§ Records with scene code:
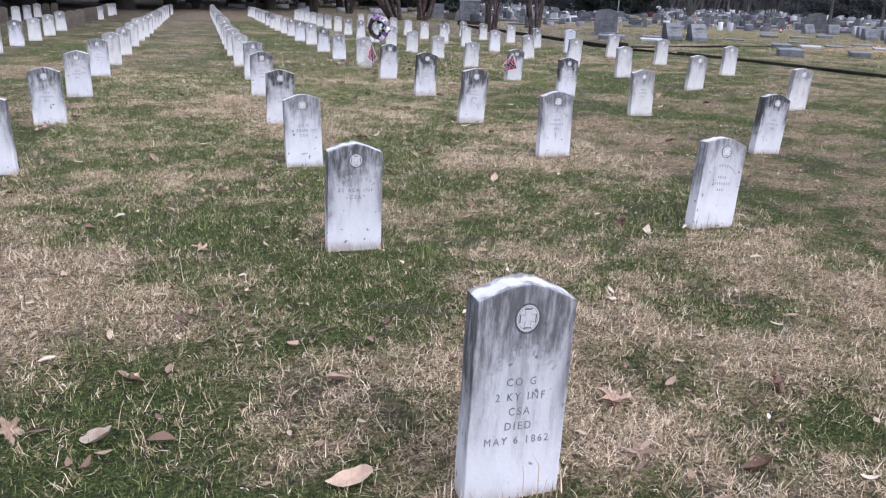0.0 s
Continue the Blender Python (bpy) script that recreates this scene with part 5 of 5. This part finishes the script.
def build_grass():
    """Short green turf, and curled straw strands in the dry patches; densest along the row that the visitor walks, with longer wisps round the feet of the stones."""
    rng = np.random.default_rng(5)
    green, straw = [], []
    wet = lambda d: np.clip(1.25 - 1.1 * d, 0.25, 1)
    arid = lambda d: np.clip(d * 1.45 - 0.28, 0.14, 1)
    # x and y ranges, then blade length and width; the row that visitors walk first, then wider rings
    walked, ring_a, ring_b, ring_c, plots = (-2.5, 3.2, 1.4, 16.5), (0.6, 6.6, 14.2, 20.5), (-5.0, 10.5, 4.0, 27.0), (-12.0, 13.5, 8.0, 44.0), (13.5, 36.0, 13.0, 44.0)
    for count, each, where, tall, wide in ((62000, 10, walked, 0.026, 0.0026), (22000, 9, ring_a, 0.028, 0.0030), (52000, 5, ring_b, 0.028, 0.0050), (34000, 4, ring_c, 0.034, 0.009), (24000, 4, plots, 0.04, 0.014)):
        px, py = tufts(rng, count, each, *where, 0.03, wet)
        n = len(px)
        lean = rng.uniform(0.1, 1.2, n)
        green.append(blades(rng, px, py, tall * rng.gamma(4.0, 0.25, n), lean, lean, wide, 1))
    for count, each, where, tall, wide, segs in ((30000, 16, walked, 0.054, 0.0019, 2), (46000, 11, walked, 0.036, 0.0019, 1), (9000, 13, ring_a, 0.055, 0.0023, 2), (17000, 9, ring_a, 0.036, 0.0024, 1),
                                                 (60000, 7, ring_b, 0.036, 0.0038, 1), (38000, 4, ring_c, 0.040, 0.0065, 1), (24000, 4, plots, 0.042, 0.010, 1)):
        px, py = tufts(rng, count, each, *where, 0.020, arid)
        n = len(px)
        straw.append(blades(rng, px, py, tall * rng.gamma(4.0, 0.25, n), rng.uniform(0.5, 1.6, n) if segs > 1 else rng.uniform(0.7, 1.6, n), rng.uniform(0.9, 3.0, n), wide, segs))
    # rounder, taller tufts of wild onion grass that stand out of the turf
    tx, ty = rng.uniform(2.5, 11.5, 150), rng.uniform(14.0, 24.0, 150)
    tx, ty = np.concatenate([tx, rng.uniform(-2.5, 3.0, 40)]), np.concatenate([ty, rng.uniform(3.0, 14.0, 40)])
    px, py = np.repeat(tx, 55) + rng.normal(0, 0.045, 55 * len(tx)), np.repeat(ty, 55) + rng.normal(0, 0.045, 55 * len(ty))
    n = len(px)
    lean = rng.uniform(0.0, 0.55, n)
    green.append(blades(rng, px, py, 0.065 * rng.gamma(5.0, 0.2, n), lean, lean + rng.uniform(0, 0.7, n), 0.0034, 2))
    # wisps that mowing leaves against the stones
    fx, fy = [], []
    for c in (-1, 0, 1, 2, 3):
        for x, y in stone_places(c):
            if y < 24:
                k = 70
                side = rng.random(k) < 0.7
                fx.append(np.where(side, x + rng.uniform(-0.19, 0.19, k), x + np.sign(rng.uniform(-1, 1, k)) * rng.uniform(0.165, 0.2, k)))
                fy.append(np.where(side, y - rng.uniform(0.004, 0.03, k), y + rng.uniform(-0.02, 0.11, k)))
    fx, fy = np.concatenate(fx), np.concatenate(fy)
    n = len(fx)
    straw.append(blades(rng, fx, fy, rng.gamma(3.0, 0.019, n), rng.uniform(0.0, 0.4, n), rng.uniform(0.1, 1.2, n), 0.0028, 2))
    join_blades("green_grass", green, M_BLADE, "short green winter grass and moss")
    join_blades("dry_grass", straw, M_STRAW, "curled straw-pale dry grass strands")


build_grass()
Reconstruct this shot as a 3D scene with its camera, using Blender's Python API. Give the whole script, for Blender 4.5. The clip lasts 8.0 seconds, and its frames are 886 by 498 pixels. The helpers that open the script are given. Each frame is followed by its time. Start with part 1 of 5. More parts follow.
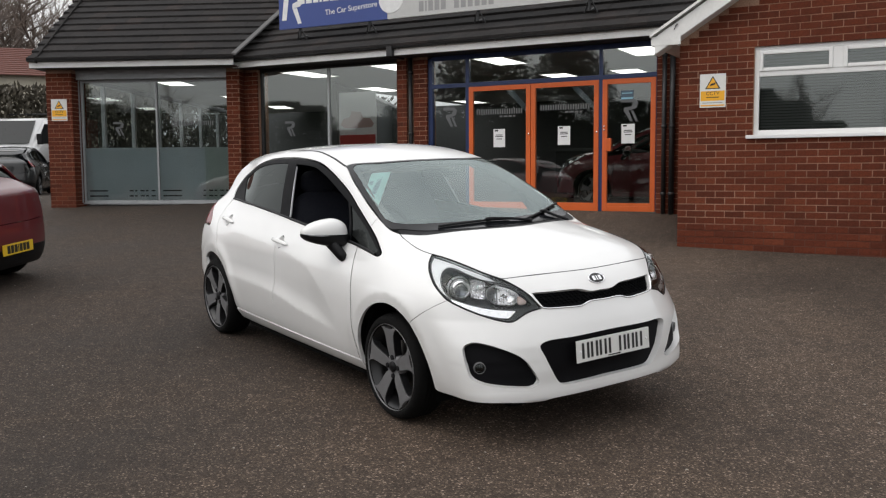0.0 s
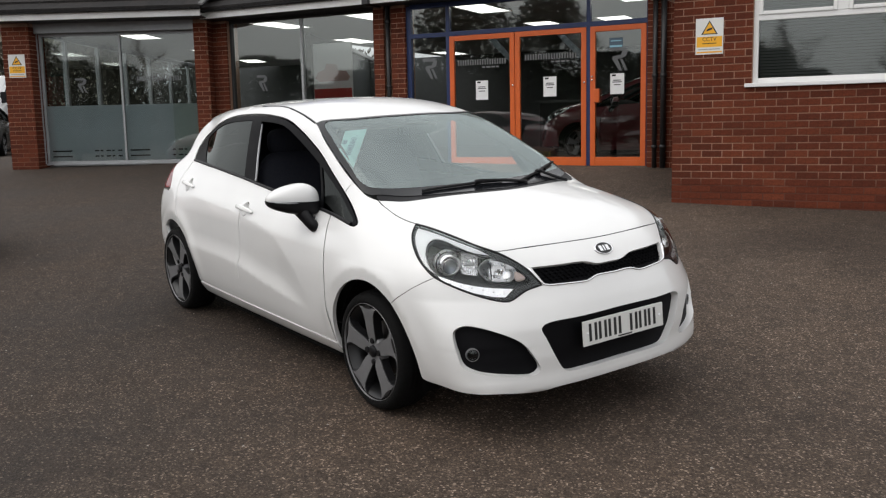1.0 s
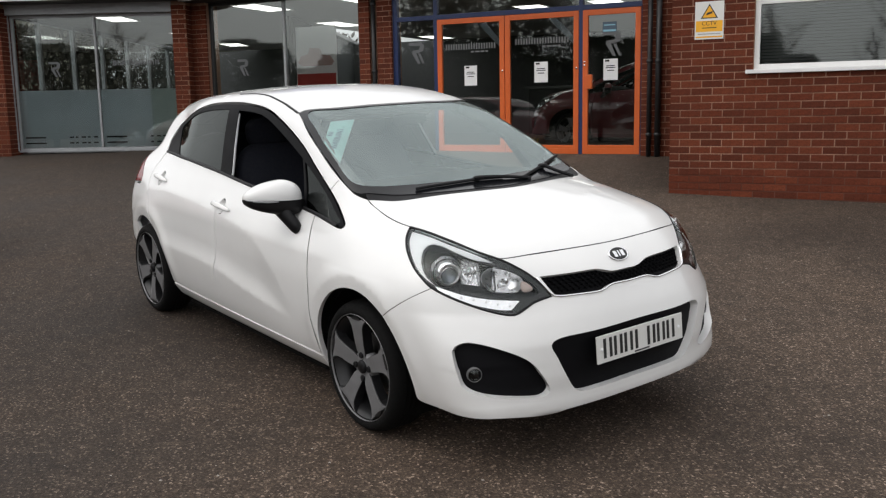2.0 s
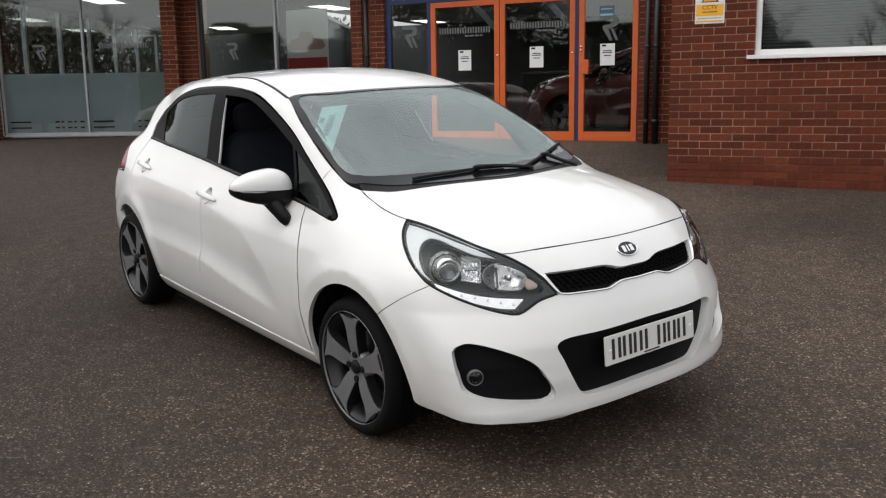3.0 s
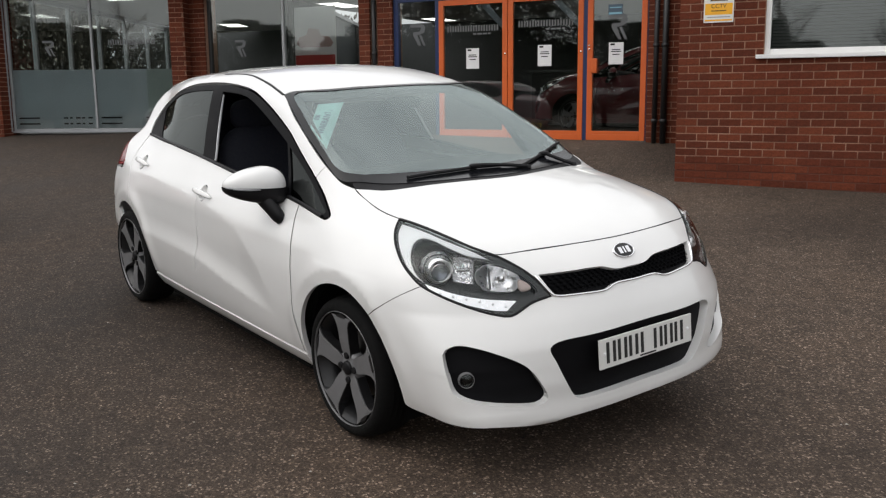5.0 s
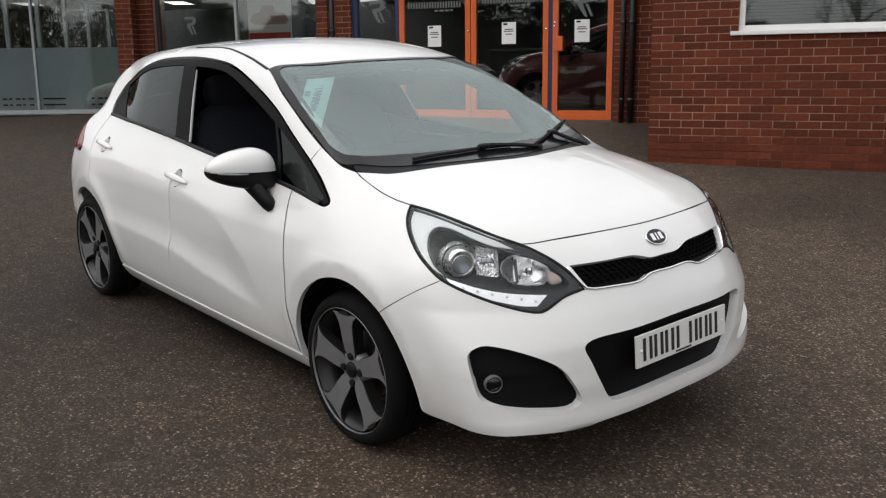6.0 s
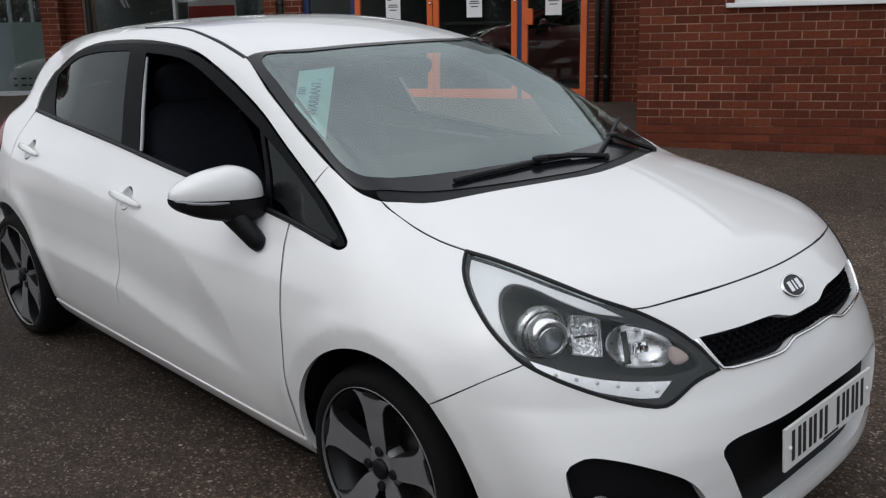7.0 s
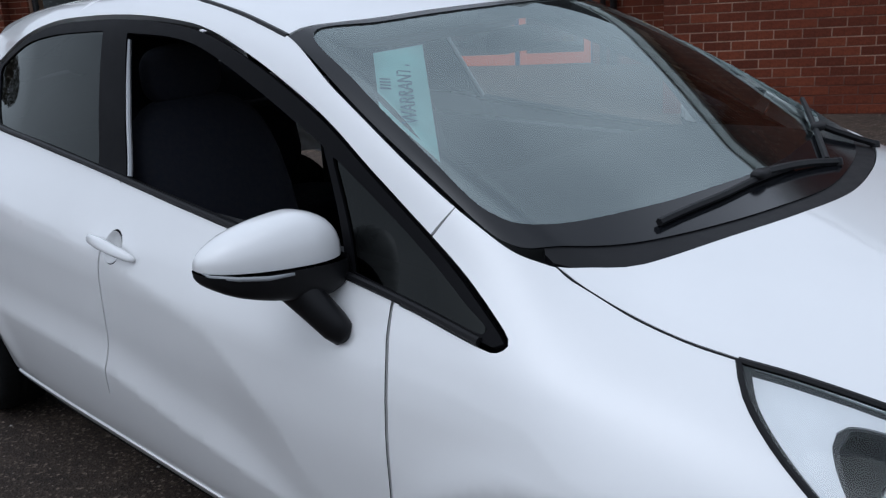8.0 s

§ Problem to work on: Copy out the entries verbatim and leave the images out.

§ Completed task:
0.0 s
Continue the Blender Python (bpy) script that recreates this scene with part 5 of 5. This part finishes the script.
def build_grass():
    """Short green turf, and curled straw strands in the dry patches; densest along the row that the visitor walks, with longer wisps round the feet of the stones."""
    rng = np.random.default_rng(5)
    green, straw = [], []
    wet = lambda d: np.clip(1.25 - 1.1 * d, 0.25, 1)
    arid = lambda d: np.clip(d * 1.45 - 0.28, 0.14, 1)
    # x and y ranges, then blade length and width; the row that visitors walk first, then wider rings
    walked, ring_a, ring_b, ring_c, plots = (-2.5, 3.2, 1.4, 16.5), (0.6, 6.6, 14.2, 20.5), (-5.0, 10.5, 4.0, 27.0), (-12.0, 13.5, 8.0, 44.0), (13.5, 36.0, 13.0, 44.0)
    for count, each, where, tall, wide in ((62000, 10, walked, 0.026, 0.0026), (22000, 9, ring_a, 0.028, 0.0030), (52000, 5, ring_b, 0.028, 0.0050), (34000, 4, ring_c, 0.034, 0.009), (24000, 4, plots, 0.04, 0.014)):
        px, py = tufts(rng, count, each, *where, 0.03, wet)
        n = len(px)
        lean = rng.uniform(0.1, 1.2, n)
        green.append(blades(rng, px, py, tall * rng.gamma(4.0, 0.25, n), lean, lean, wide, 1))
    for count, each, where, tall, wide, segs in ((30000, 16, walked, 0.054, 0.0019, 2), (46000, 11, walked, 0.036, 0.0019, 1), (9000, 13, ring_a, 0.055, 0.0023, 2), (17000, 9, ring_a, 0.036, 0.0024, 1),
                                                 (60000, 7, ring_b, 0.036, 0.0038, 1), (38000, 4, ring_c, 0.040, 0.0065, 1), (24000, 4, plots, 0.042, 0.010, 1)):
        px, py = tufts(rng, count, each, *where, 0.020, arid)
        n = len(px)
        straw.append(blades(rng, px, py, tall * rng.gamma(4.0, 0.25, n), rng.uniform(0.5, 1.6, n) if segs > 1 else rng.uniform(0.7, 1.6, n), rng.uniform(0.9, 3.0, n), wide, segs))
    # rounder, taller tufts of wild onion grass that stand out of the turf
    tx, ty = rng.uniform(2.5, 11.5, 150), rng.uniform(14.0, 24.0, 150)
    tx, ty = np.concatenate([tx, rng.uniform(-2.5, 3.0, 40)]), np.concatenate([ty, rng.uniform(3.0, 14.0, 40)])
    px, py = np.repeat(tx, 55) + rng.normal(0, 0.045, 55 * len(tx)), np.repeat(ty, 55) + rng.normal(0, 0.045, 55 * len(ty))
    n = len(px)
    lean = rng.uniform(0.0, 0.55, n)
    green.append(blades(rng, px, py, 0.065 * rng.gamma(5.0, 0.2, n), lean, lean + rng.uniform(0, 0.7, n), 0.0034, 2))
    # wisps that mowing leaves against the stones
    fx, fy = [], []
    for c in (-1, 0, 1, 2, 3):
        for x, y in stone_places(c):
            if y < 24:
                k = 70
                side = rng.random(k) < 0.7
                fx.append(np.where(side, x + rng.uniform(-0.19, 0.19, k), x + np.sign(rng.uniform(-1, 1, k)) * rng.uniform(0.165, 0.2, k)))
                fy.append(np.where(side, y - rng.uniform(0.004, 0.03, k), y + rng.uniform(-0.02, 0.11, k)))
    fx, fy = np.concatenate(fx), np.concatenate(fy)
    n = len(fx)
    straw.append(blades(rng, fx, fy, rng.gamma(3.0, 0.019, n), rng.uniform(0.0, 0.4, n), rng.uniform(0.1, 1.2, n), 0.0028, 2))
    join_blades("green_grass", green, M_BLADE, "short green winter grass and moss")
    join_blades("dry_grass", straw, M_STRAW, "curled straw-pale dry grass strands")


build_grass()
Reconstruct this shot as a 3D scene with its camera, using Blender's Python API. Give the whole script, for Blender 4.5. The clip lasts 8.0 seconds, and its frames are 886 by 498 pixels. The helpers that open the script are given. Each frame is followed by its time. Start with part 1 of 5. More parts follow.
0.0 s
1.0 s
2.0 s
3.0 s
5.0 s
6.0 s
7.0 s
8.0 s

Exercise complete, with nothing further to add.